Growing up in Concord, Massachusetts, hometown to author and naturalist Henry David Thoreau and poet Ralph Waldo Emerson, Karnath, who holds an honorary doctorate, was immersed in their writings, which would become her inspirations. From an early age, she became well acquainted with nature, exploring the ponds, forests, and fields near her small town. Her frequent-traveler parents also opened her eyes to different destinations by taking her to Europe when she was very young.

The Explorers Club, which began in 1904, is comprised of a group of firsts who have traveled to the ends of the earth, breaking barriers and walking uncharted paths. Its members included the first to the moon, first to the summit of Mount Everest, to the greatest depths of the ocean, and to the South and North Poles to name a few. Karnath has led numerous Explorer Club flag expeditions and is the club’s second woman president. The club began admitting women in 1981.

Throughout her life, Karnath says she has always been touched by the beauty of nature and has felt a special connection with it, a beautiful sunset, the brilliance of the moon, or catching a salamander. “I was always so impressed about what I could find in nature and then when I started going to all of these exotic places, I couldn’t even imagine that the world could be so beautiful,” she says.

On her first trip to Antarctica, Karnath describes the overwhelming feeling she experienced, which helped her understand how precious exploration really is.

“I came out of the airplane,” she describes, “and there was some sun filtering through all the snow that had been churned when the plane landed. It just looked like diamonds floating everywhere; the sky was white, the air was white, … and the ground was sparkling with all the ice, and I thought, ‘This is why people explore.’”

Karnath became a member of the Explorers Club 21 years ago during graduate school. She says it wasn’t something she wanted to do as a career initially because she loved the freedom of being able to choose her own trips instead of being confined to various employers.
With 30 chapters around the world, Karnath coordinates approximately 3,100 members in 70 countries. “We try to leverage on the talents and diversity of our members,” she says. The club works with various governments and nonprofit groups, keeps track of the member’s explorations, holds public lectures, and holds an educational outreach program, to name a few. When she became president, she developed five words for the club to work around: explore, discover, share, preserve, and sustain.

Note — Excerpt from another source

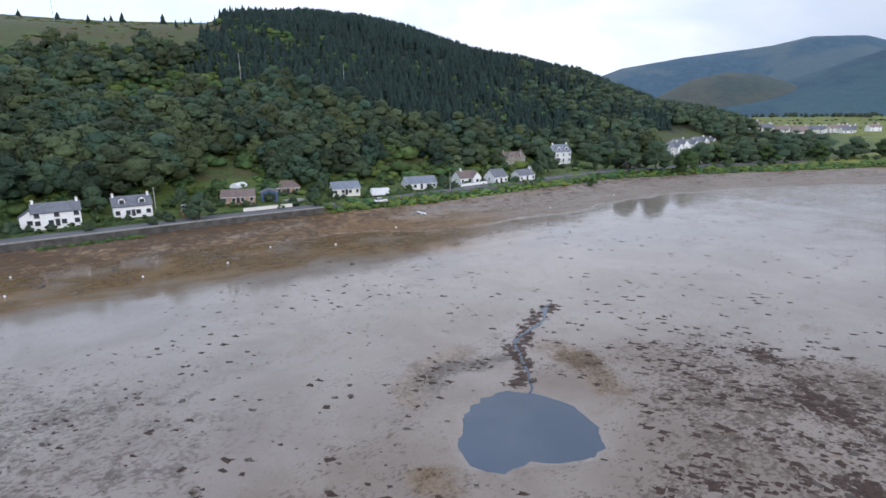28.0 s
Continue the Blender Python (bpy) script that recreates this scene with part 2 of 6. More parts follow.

“We’re the explorers, and we go out and discover things and to me the most important thing is to bring that back and share it with people,” says Karnath who notes that the explorers can be, by extension, an adventure for the people who get to hear about the trips.

In a city like New York, Karnath says it’s easy to get divorced from nature while living between buildings and cars. The idea of animals, insects, and trees might never even cross one’s mind, “but if you’re able to see the wonders of this planet, it gives you a completely different perspective, and I think it also makes you, in a way, very serene,” she says.

Karnath says the purpose of the club has shifted in more recent years. In the early days, she says the club’s mission was to fill the map, whereas now the club is helping to keep the planet healthy and alive. “It’s a transition from [the] old type of exploration to the new type. “I feel our role is to help protect the beauty that we have around us,” says Karnath.

In addition to her trips, Karnath is an author and lecturer. She has written several books, some for children, a dream come true for Karnath. A few years back, after coming back from a trip to the jungle, Karnath caught a severe tropical illness, which doctors thought she would not survive. She said that if she ever got healthy, she would fulfill her dream of writing her very own children’s book, a goal that she had set for herself. In her very first book, she helped to explain simple scientific principles to children, to appease curious young minds that always ask their parents questions about the world around them.

Karnath has also recently written a new book titled “Sam Shaw,” named after the well known late photographer and movie producer; a personal friend to Karnath. “I traveled the world with him, and he would teach me how to look at things through a photographer’s eyes so it was a different kind if exploration,” she says. Shaw is well known for shooting the famous shot of Marylyn Monroe over the subway grate for the movie “The Seven Year Itch.”

Karnath will be signing copies of her new book “Sam Shaw,” on Friday, Jan. 7, at the Rizzoli book store in Manhattan at 5:30 p.m.